Bearing this in mind, therefore, it will take time for these kids to get used to being in a home. They have also gotten used to taking drugs and they may not easily adapt to an environment where they are not allowed to take drugs. This can make it difficult for them to switch to a ‘normal’ home.
Steps have to be taken to examine this children getting off the streets and ensure that that they get rehabilitated.

b) Street children are not used to formal structures

There is a sub-story about street children who were taken in to a home in Margaret Ogola’s book, Place of Destiny. The reader, one gets excited about the new lease of life and a chance to better their lives which these kids have been afforded. However, all but one child escapes from this new home explaining that the rules that these centres have are not something that they are used to; or can survive so it is better for them to remain desolate on the streets but with their ‘freedoms’.

Street children have been defined as kids for whom the streets has become their habitual abode and source of income; and who is inadequately protected, supervised or directed by responsible adults. Therefore, going by that definition, street children are not your regular children whom you can scold for wrong doing and have them back in shape which is normally the order of the day in most homes. Since they are used to being on their own and deciding what happens in their lives, their movements into any institution with authority must follow a very systematic pattern otherwise they will feel restrained and go back to where they know best – the streets.

c) Some street children are hardened further by vices

With no family and no job, street children employ all sorts of tactics to survive. Some resort to begging while others may pick up vices such as pick-pocketing, stealing and joining criminal gangs to ensure that they can sustain their lives. It is estimated that more than 300,000 children living on the streets in Kenya engage in survival tactics that endanger their lives and that of the society. This can further illustrate the fact that street children have an extra-layer to them that has to be dismantled before they can completely be reabsorbed back into the society as full members.

d) So used to street life

I know this sounds a bit pessimistic but the truth is that some of these children are just too adapted to the street life to the point that any other life might not fit them as illustrated in the stories about children being taken to homes from the streets but preferring instead to run away and go back to the streets where they can comfortably live out the vices that they are used to such as the use of drugs, lack of accountability to anyone, criminal life such as those who join gangs and so on. While this is not to say that there is no hope where street children reintegration into the society is concerned, there is need for all these aspects to be taken into consideration and reformed otherwise there shall be no end to the number of children we see on the street – whether or not we have rehabilitation centres.

These kids can be rehabilitated and they need a lot of love, patience and work.

e.Trauma and terror to deal with

Some of the causes for the occurrence of street children have been listed as family breakdown, armed conflict, poverty, physical and sexual abuse to mention just a few. Therefore, coming from a background like this then going on to the streets to experience some more terror before finally getting an adoptive family may not be a transition that is easy to make.

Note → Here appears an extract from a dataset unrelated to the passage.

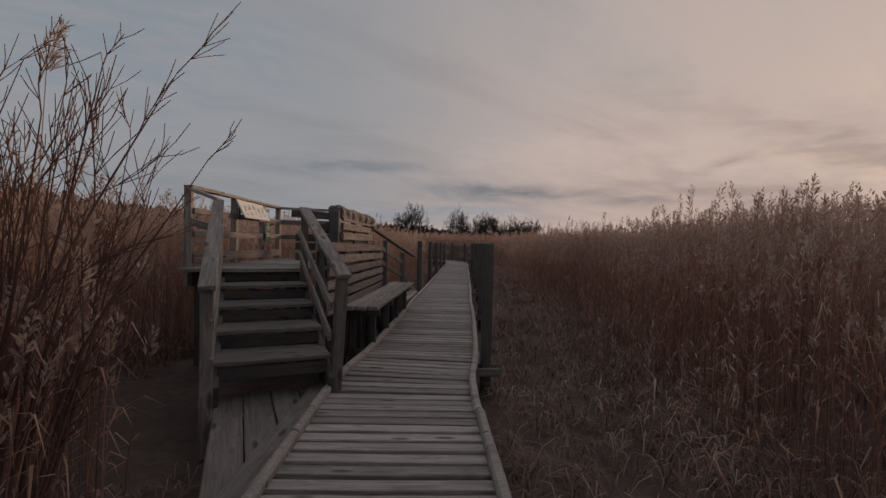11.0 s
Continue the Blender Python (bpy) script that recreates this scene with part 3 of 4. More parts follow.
for i, (wall_mat, a, b, top, st, fr) in enumerate(SHORE):
    far_block("apartment_building", 500 - (i % 3) * 5, a - 0.3, b + 0.3, top, wall_mat, st, PALE if wall_mat is not BROWNWALL else DARK, frames=bool(fr))
for a, b, top in ((-49.8, -76, 20), (-76.4, -99, 19.5), (-99.5, -128, 20.5)):
    far_block("apartment_building", 503, a, b, top, GREYWALL, 5, PALE, frames=True)
far_block("apartment_building", 530, 197, 150, 19.5, GREYWALL, 6, "grey apartment block set back behind others")
far_block("apartment_building", 530, 84, 56, 24, GREYWALL, 7, "grey apartment block with roof plant")
far_block("apartment_building", 528, -17, -34, 27, BROWNWALL, 8, "dark brick tower block with roof plant")
far_block("apartment_building", 530, -100, -124, 24, GREYWALL, 7, "grey apartment block set back behind others")
far_block("tower_block", 520, 134, 116, 30, RUSTWALL, 9, "orange clad tower block over lower roofs")

# long hall with hipped roof
hall = thing("long_hall", (510, -183.8, GROUND_Z), "long dark brick hall with a hipped roof", "building", "buildings on the far shore")
bm = bmesh.new()
bmesh.ops.create_cube(bm, size=1, matrix=Matrix.Translation((510, -183.8, 9)) @ Matrix.Diagonal((24, 104, 18.6, 1)))
part("wall", bm, BROWNWALL, hall)
bm = bmesh.new()
pts_ = [bm.verts.new(p) for p in ((497, -236.4, 18.3), (523, -236.4, 18.3), (523, -131.2, 18.3), (497, -131.2, 18.3), (504, -226, 26.6), (516, -226, 26.6), (516, -141, 26.6), (504, -141, 26.6))]
for f in ((0, 1, 5, 4), (1, 2, 6, 5), (2, 3, 7, 6), (3, 0, 4, 7), (4, 5, 6, 7), (3, 2, 1, 0)):
    bm.faces.new([pts_[i] for i in f])
bmesh.ops.recalc_face_normals(bm, faces=bm.faces[:])
part("roof", bm, ROOFING, hall)
bm = bmesh.new()
bmesh.ops.create_cube(bm, size=1, matrix=Matrix.Diagonal((0.4, 3.2, 2.4, 1)))
pane = bpy.data.meshes.new("window")
bm.to_mesh(pane), bm.free()
pane.materials.append(GLASSDARK)
for i in range(16):
    for z in (4, 9, 14):
        part("window", pane, None, hall, m=Matrix.Translation((498, -230 + i * 6.2, z)))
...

Pst. Joseph Kamithi who runs a children’s home says that even after some of the children have settled down in their new homes, it is still not easy for them to lead normal lives. Having been hardened by years of depletion and struggling to survive, they have an innate suspicion of others, aggression, lack of concentration and inability to make friends. This therefore means that the children’s home has to put in extra effort in guidance and counseling before these kids can begin to go to school and fit in.